測定結果は下図の通りです。2.5mm幅のテープの方が、変換効率が上がっていました。

 

 

続いて、テープの幅による変換効率の変化について調べました。図のように、幅が広いテープの付近で、よりエッジ効果が顕著に起こっている様子が見られたからです。

 

 

テープの幅を5.0mm幅と1.0mm幅で変えて実験を行いました。結果は下の通りです。広い幅のテープ付近で電析膜が厚くなり、実際に幅の広い方が性能が高くなることがわかりました。

 

 

形の制約のない太陽電池を作ることも可能に

 

最後に、色素増感太陽電池のデザイン化への応用を検証しました。図のように、バラの模様と岐山高校の校章の形の基板を作成し、電池としての性能を持つことを確認しました。

 

 

今回の研究を通して、基板にテープを貼り付けることで、エッジ効果が発生し、中央部の変換効率を上げることができること、さらにテープの間隔を狭めたり、テープ自体の幅を広げることでさらに性能が向上することがわかりました。

 

今後は、今回の研究を踏まえて、効率を最大化する条件を求めるとともに、他のデザインや色についても調べ、実用化への貢献につなげたいと思います。

 

■研究を始めた理由・経緯は?

 

岐山高校では、10年以上前から色素増感太陽電池の研究を行っていますが、エッジ効果に着目した研究は1つ上の先輩(2年前)から行っています。先輩はカッターで直接基板に溝をつけていましたが、加工が難しいため、私たちは物理的な溝の代替として、ビニールテープを用いています。

 

色素増感太陽電池の研究を通して、エネルギー問題に取り組んでいきたいと考えています。

 

■今回の研究にかかった時間はどのくらい?

 

1日あたりの活動時間は平日2時間、休日7時間です。エッジ効果に関する研究は2年前から、色素増感太陽電池に関する研究は10年以上前からです。

 

■今回の研究で苦労したことは?

 

部員数が少ないため、データ数の確保に苦労しました。また、ふだん使用している専門用語を、専門外の人にもわかりやすく説明するための表現を考えるのが大変でした。

 

■「ココは工夫した!」「ココを見てほしい」という点は?

 

溝の代替としてビニールテープを利用しようとした発想です。

 

■今回の研究にあたって、参考にした本や先行研究

 

・「実用化に向けた色素増感太陽電池―高効率化・低コスト化・信頼性向上」 (エヌティーエス)
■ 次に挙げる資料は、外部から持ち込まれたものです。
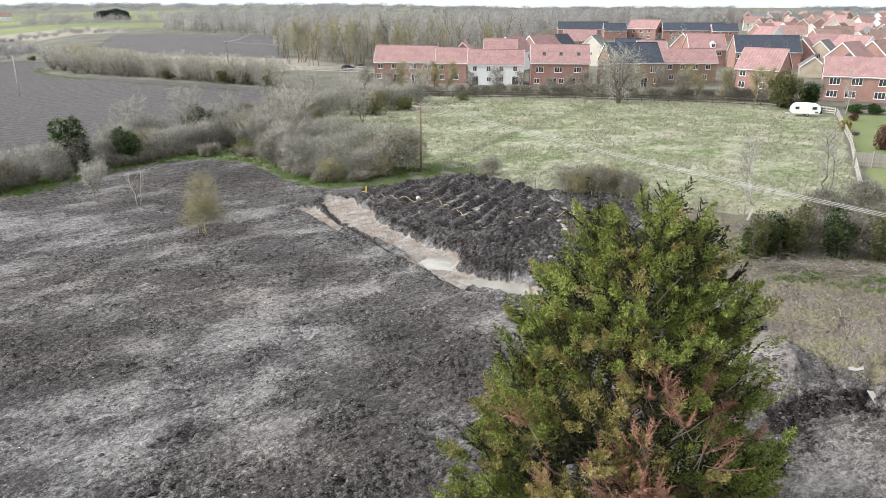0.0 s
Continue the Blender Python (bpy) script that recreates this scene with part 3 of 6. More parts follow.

・「色素増感太陽電池の特性評価技術」小出直哉、千葉恭男、韓礼元(シャープ技術第93号-2005年12月p42~48)

・「エッジ効果を利用した色素増感太陽電池の性能向上に関する研究」 木村剣与、駒瀬洋人、丸山京祐(岐阜県立岐山高校化学部)

 

■今回の研究は今後も続けていきますか?

 

テープの間隔と幅の広さでの最適条件の追及をしたいです。また、新チームでは色素増感太陽電池の性能向上の他のアプローチや実際に起こっている現象の解明を目指して研究に励んでいます。

 

■ふだんの活動では何をしていますか?

 

研究活動に加えて、サイエンスフェスティバルなどへのブース出展やボランティアスタッフとしての参加。また、文化祭での出展に向けた企画などをしています。

 

■総文祭に参加して

 

他の学校の研究発表を見てとても刺激になりました。特にプレゼンのまとめ方や、発表の仕方などは私たちの苦手とするところでもあるため、今後の参考にしていきたいです。また、閉会式前の交流会を通して、他の学校も部員数の確保など似たような問題を抱えていることを知り、お互いにアイデアを出し合ってその解決策を考えられたことはとてもいい経験になりました。

 

※岐山高校の発表は、化学部門の優秀賞を受賞しました。